- _DIRECTION_:
Copy down all of the data underneath, exactly as shown.

Data listing
****
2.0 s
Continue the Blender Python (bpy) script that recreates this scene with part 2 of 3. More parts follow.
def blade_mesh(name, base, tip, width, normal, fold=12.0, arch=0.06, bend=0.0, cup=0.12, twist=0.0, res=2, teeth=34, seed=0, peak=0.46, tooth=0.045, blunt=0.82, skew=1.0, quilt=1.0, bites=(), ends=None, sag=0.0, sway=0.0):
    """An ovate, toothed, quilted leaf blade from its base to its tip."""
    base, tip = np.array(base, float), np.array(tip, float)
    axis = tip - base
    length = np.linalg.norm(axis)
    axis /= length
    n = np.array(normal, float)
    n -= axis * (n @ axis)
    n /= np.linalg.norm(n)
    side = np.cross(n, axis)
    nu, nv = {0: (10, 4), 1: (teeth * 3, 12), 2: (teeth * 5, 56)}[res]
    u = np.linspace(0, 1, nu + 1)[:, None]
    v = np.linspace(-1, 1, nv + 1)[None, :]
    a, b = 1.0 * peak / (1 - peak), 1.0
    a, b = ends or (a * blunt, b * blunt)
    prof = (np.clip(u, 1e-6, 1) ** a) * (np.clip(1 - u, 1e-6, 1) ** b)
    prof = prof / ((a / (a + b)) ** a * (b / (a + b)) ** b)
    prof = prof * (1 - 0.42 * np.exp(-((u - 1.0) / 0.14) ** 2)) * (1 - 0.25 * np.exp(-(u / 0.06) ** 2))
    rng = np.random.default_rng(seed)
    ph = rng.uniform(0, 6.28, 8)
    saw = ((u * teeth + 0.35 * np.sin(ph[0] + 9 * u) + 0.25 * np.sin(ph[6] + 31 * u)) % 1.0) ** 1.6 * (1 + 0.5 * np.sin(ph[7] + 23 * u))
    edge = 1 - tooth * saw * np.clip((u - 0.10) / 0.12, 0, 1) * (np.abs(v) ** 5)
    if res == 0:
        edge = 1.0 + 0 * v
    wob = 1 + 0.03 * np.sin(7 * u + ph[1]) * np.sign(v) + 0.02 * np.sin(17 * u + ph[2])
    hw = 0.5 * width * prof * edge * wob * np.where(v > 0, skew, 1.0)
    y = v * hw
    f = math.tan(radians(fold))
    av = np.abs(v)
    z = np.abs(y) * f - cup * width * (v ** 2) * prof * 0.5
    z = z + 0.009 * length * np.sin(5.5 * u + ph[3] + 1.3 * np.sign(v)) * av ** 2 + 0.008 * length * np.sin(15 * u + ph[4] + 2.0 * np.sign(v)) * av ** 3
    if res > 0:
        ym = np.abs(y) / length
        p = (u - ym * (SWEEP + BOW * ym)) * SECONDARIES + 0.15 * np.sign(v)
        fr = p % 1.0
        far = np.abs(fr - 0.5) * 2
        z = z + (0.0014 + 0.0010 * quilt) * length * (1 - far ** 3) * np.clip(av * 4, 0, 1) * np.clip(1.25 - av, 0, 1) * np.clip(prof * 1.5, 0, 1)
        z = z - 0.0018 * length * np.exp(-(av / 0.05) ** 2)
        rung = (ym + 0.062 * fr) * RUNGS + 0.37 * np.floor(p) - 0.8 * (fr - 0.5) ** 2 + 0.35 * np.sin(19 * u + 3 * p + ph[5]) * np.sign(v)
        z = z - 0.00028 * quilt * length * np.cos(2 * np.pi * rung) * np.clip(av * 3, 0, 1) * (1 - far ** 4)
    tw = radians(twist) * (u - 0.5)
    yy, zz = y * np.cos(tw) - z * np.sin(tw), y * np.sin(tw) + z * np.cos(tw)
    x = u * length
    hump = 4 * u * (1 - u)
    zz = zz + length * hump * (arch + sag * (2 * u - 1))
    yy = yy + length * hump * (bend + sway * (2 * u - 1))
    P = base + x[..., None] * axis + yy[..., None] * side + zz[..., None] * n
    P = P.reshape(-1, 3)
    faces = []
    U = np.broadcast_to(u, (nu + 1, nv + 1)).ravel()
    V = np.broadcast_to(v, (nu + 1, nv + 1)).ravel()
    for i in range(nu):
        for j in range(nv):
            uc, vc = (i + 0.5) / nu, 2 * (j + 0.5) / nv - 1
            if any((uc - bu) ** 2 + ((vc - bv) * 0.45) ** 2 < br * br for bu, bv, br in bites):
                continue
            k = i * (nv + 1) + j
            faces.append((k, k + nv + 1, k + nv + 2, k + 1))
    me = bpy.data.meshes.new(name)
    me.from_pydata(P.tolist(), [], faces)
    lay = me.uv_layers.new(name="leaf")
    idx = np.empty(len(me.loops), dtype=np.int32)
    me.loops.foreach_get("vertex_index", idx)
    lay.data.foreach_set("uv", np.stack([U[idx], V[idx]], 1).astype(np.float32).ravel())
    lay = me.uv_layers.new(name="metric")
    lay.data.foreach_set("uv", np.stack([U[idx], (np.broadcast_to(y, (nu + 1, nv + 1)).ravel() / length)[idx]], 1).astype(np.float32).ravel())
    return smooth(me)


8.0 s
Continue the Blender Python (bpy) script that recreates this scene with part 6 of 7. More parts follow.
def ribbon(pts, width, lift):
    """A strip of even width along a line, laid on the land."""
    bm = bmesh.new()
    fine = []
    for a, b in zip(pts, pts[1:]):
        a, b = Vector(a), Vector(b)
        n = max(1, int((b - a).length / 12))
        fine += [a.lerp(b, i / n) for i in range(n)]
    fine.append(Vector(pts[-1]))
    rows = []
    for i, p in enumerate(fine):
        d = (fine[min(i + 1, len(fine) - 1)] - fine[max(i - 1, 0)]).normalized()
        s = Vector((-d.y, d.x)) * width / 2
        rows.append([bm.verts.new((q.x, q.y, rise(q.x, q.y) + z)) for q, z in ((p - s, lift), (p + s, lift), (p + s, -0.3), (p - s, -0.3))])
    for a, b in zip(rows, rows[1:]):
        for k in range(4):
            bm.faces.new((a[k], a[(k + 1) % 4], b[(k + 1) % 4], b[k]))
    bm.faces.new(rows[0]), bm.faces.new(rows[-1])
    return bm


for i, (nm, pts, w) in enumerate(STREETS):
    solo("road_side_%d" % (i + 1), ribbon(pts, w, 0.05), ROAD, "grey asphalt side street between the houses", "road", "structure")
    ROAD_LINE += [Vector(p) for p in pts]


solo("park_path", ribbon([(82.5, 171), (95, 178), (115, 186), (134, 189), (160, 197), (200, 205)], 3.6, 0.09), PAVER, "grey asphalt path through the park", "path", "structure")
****
- _OUTPUT FOR THIS TASK_:
2.0 s
Continue the Blender Python (bpy) script that recreates this scene with part 2 of 3. More parts follow.
def blade_mesh(name, base, tip, width, normal, fold=12.0, arch=0.06, bend=0.0, cup=0.12, twist=0.0, res=2, teeth=34, seed=0, peak=0.46, tooth=0.045, blunt=0.82, skew=1.0, quilt=1.0, bites=(), ends=None, sag=0.0, sway=0.0):
    """An ovate, toothed, quilted leaf blade from its base to its tip."""
    base, tip = np.array(base, float), np.array(tip, float)
    axis = tip - base
    length = np.linalg.norm(axis)
    axis /= length
    n = np.array(normal, float)
    n -= axis * (n @ axis)
    n /= np.linalg.norm(n)
    side = np.cross(n, axis)
    nu, nv = {0: (10, 4), 1: (teeth * 3, 12), 2: (teeth * 5, 56)}[res]
    u = np.linspace(0, 1, nu + 1)[:, None]
    v = np.linspace(-1, 1, nv + 1)[None, :]
    a, b = 1.0 * peak / (1 - peak), 1.0
    a, b = ends or (a * blunt, b * blunt)
    prof = (np.clip(u, 1e-6, 1) ** a) * (np.clip(1 - u, 1e-6, 1) ** b)
    prof = prof / ((a / (a + b)) ** a * (b / (a + b)) ** b)
    prof = prof * (1 - 0.42 * np.exp(-((u - 1.0) / 0.14) ** 2)) * (1 - 0.25 * np.exp(-(u / 0.06) ** 2))
    rng = np.random.default_rng(seed)
    ph = rng.uniform(0, 6.28, 8)
    saw = ((u * teeth + 0.35 * np.sin(ph[0] + 9 * u) + 0.25 * np.sin(ph[6] + 31 * u)) % 1.0) ** 1.6 * (1 + 0.5 * np.sin(ph[7] + 23 * u))
    edge = 1 - tooth * saw * np.clip((u - 0.10) / 0.12, 0, 1) * (np.abs(v) ** 5)
    if res == 0:
        edge = 1.0 + 0 * v
    wob = 1 + 0.03 * np.sin(7 * u + ph[1]) * np.sign(v) + 0.02 * np.sin(17 * u + ph[2])
    hw = 0.5 * width * prof * edge * wob * np.where(v > 0, skew, 1.0)
    y = v * hw
    f = math.tan(radians(fold))
    av = np.abs(v)
    z = np.abs(y) * f - cup * width * (v ** 2) * prof * 0.5
    z = z + 0.009 * length * np.sin(5.5 * u + ph[3] + 1.3 * np.sign(v)) * av ** 2 + 0.008 * length * np.sin(15 * u + ph[4] + 2.0 * np.sign(v)) * av ** 3
    if res > 0:
        ym = np.abs(y) / length
        p = (u - ym * (SWEEP + BOW * ym)) * SECONDARIES + 0.15 * np.sign(v)
        fr = p % 1.0
        far = np.abs(fr - 0.5) * 2
        z = z + (0.0014 + 0.0010 * quilt) * length * (1 - far ** 3) * np.clip(av * 4, 0, 1) * np.clip(1.25 - av, 0, 1) * np.clip(prof * 1.5, 0, 1)
        z = z - 0.0018 * length * np.exp(-(av / 0.05) ** 2)
        rung = (ym + 0.062 * fr) * RUNGS + 0.37 * np.floor(p) - 0.8 * (fr - 0.5) ** 2 + 0.35 * np.sin(19 * u + 3 * p + ph[5]) * np.sign(v)
        z = z - 0.00028 * quilt * length * np.cos(2 * np.pi * rung) * np.clip(av * 3, 0, 1) * (1 - far ** 4)
    tw = radians(twist) * (u - 0.5)
    yy, zz = y * np.cos(tw) - z * np.sin(tw), y * np.sin(tw) + z * np.cos(tw)
    x = u * length
    hump = 4 * u * (1 - u)
    zz = zz + length * hump * (arch + sag * (2 * u - 1))
    yy = yy + length * hump * (bend + sway * (2 * u - 1))
    P = base + x[..., None] * axis + yy[..., None] * side + zz[..., None] * n
    P = P.reshape(-1, 3)
    faces = []
    U = np.broadcast_to(u, (nu + 1, nv + 1)).ravel()
    V = np.broadcast_to(v, (nu + 1, nv + 1)).ravel()
    for i in range(nu):
        for j in range(nv):
            uc, vc = (i + 0.5) / nu, 2 * (j + 0.5) / nv - 1
            if any((uc - bu) ** 2 + ((vc - bv) * 0.45) ** 2 < br * br for bu, bv, br in bites):
                continue
            k = i * (nv + 1) + j
            faces.append((k, k + nv + 1, k + nv + 2, k + 1))
    me = bpy.data.meshes.new(name)
    me.from_pydata(P.tolist(), [], faces)
    lay = me.uv_layers.new(name="leaf")
    idx = np.empty(len(me.loops), dtype=np.int32)
    me.loops.foreach_get("vertex_index", idx)
    lay.data.foreach_set("uv", np.stack([U[idx], V[idx]], 1).astype(np.float32).ravel())
    lay = me.uv_layers.new(name="metric")
    lay.data.foreach_set("uv", np.stack([U[idx], (np.broadcast_to(y, (nu + 1, nv + 1)).ravel() / length)[idx]], 1).astype(np.float32).ravel())
    return smooth(me)


8.0 s
Continue the Blender Python (bpy) script that recreates this scene with part 6 of 7. More parts follow.
def ribbon(pts, width, lift):
    """A strip of even width along a line, laid on the land."""
    bm = bmesh.new()
    fine = []
    for a, b in zip(pts, pts[1:]):
        a, b = Vector(a), Vector(b)
        n = max(1, int((b - a).length / 12))
        fine += [a.lerp(b, i / n) for i in range(n)]
    fine.append(Vector(pts[-1]))
    rows = []
    for i, p in enumerate(fine):
        d = (fine[min(i + 1, len(fine) - 1)] - fine[max(i - 1, 0)]).normalized()
        s = Vector((-d.y, d.x)) * width / 2
        rows.append([bm.verts.new((q.x, q.y, rise(q.x, q.y) + z)) for q, z in ((p - s, lift), (p + s, lift), (p + s, -0.3), (p - s, -0.3))])
    for a, b in zip(rows, rows[1:]):
        for k in range(4):
            bm.faces.new((a[k], a[(k + 1) % 4], b[(k + 1) % 4], b[k]))
    bm.faces.new(rows[0]), bm.faces.new(rows[-1])
    return bm


for i, (nm, pts, w) in enumerate(STREETS):
    solo("road_side_%d" % (i + 1), ribbon(pts, w, 0.05), ROAD, "grey asphalt side street between the houses", "road", "structure")
    ROAD_LINE += [Vector(p) for p in pts]


solo("park_path", ribbon([(82.5, 171), (95, 178), (115, 186), (134, 189), (160, 197), (200, 205)], 3.6, 0.09), PAVER, "grey asphalt path through the park", "path", "structure")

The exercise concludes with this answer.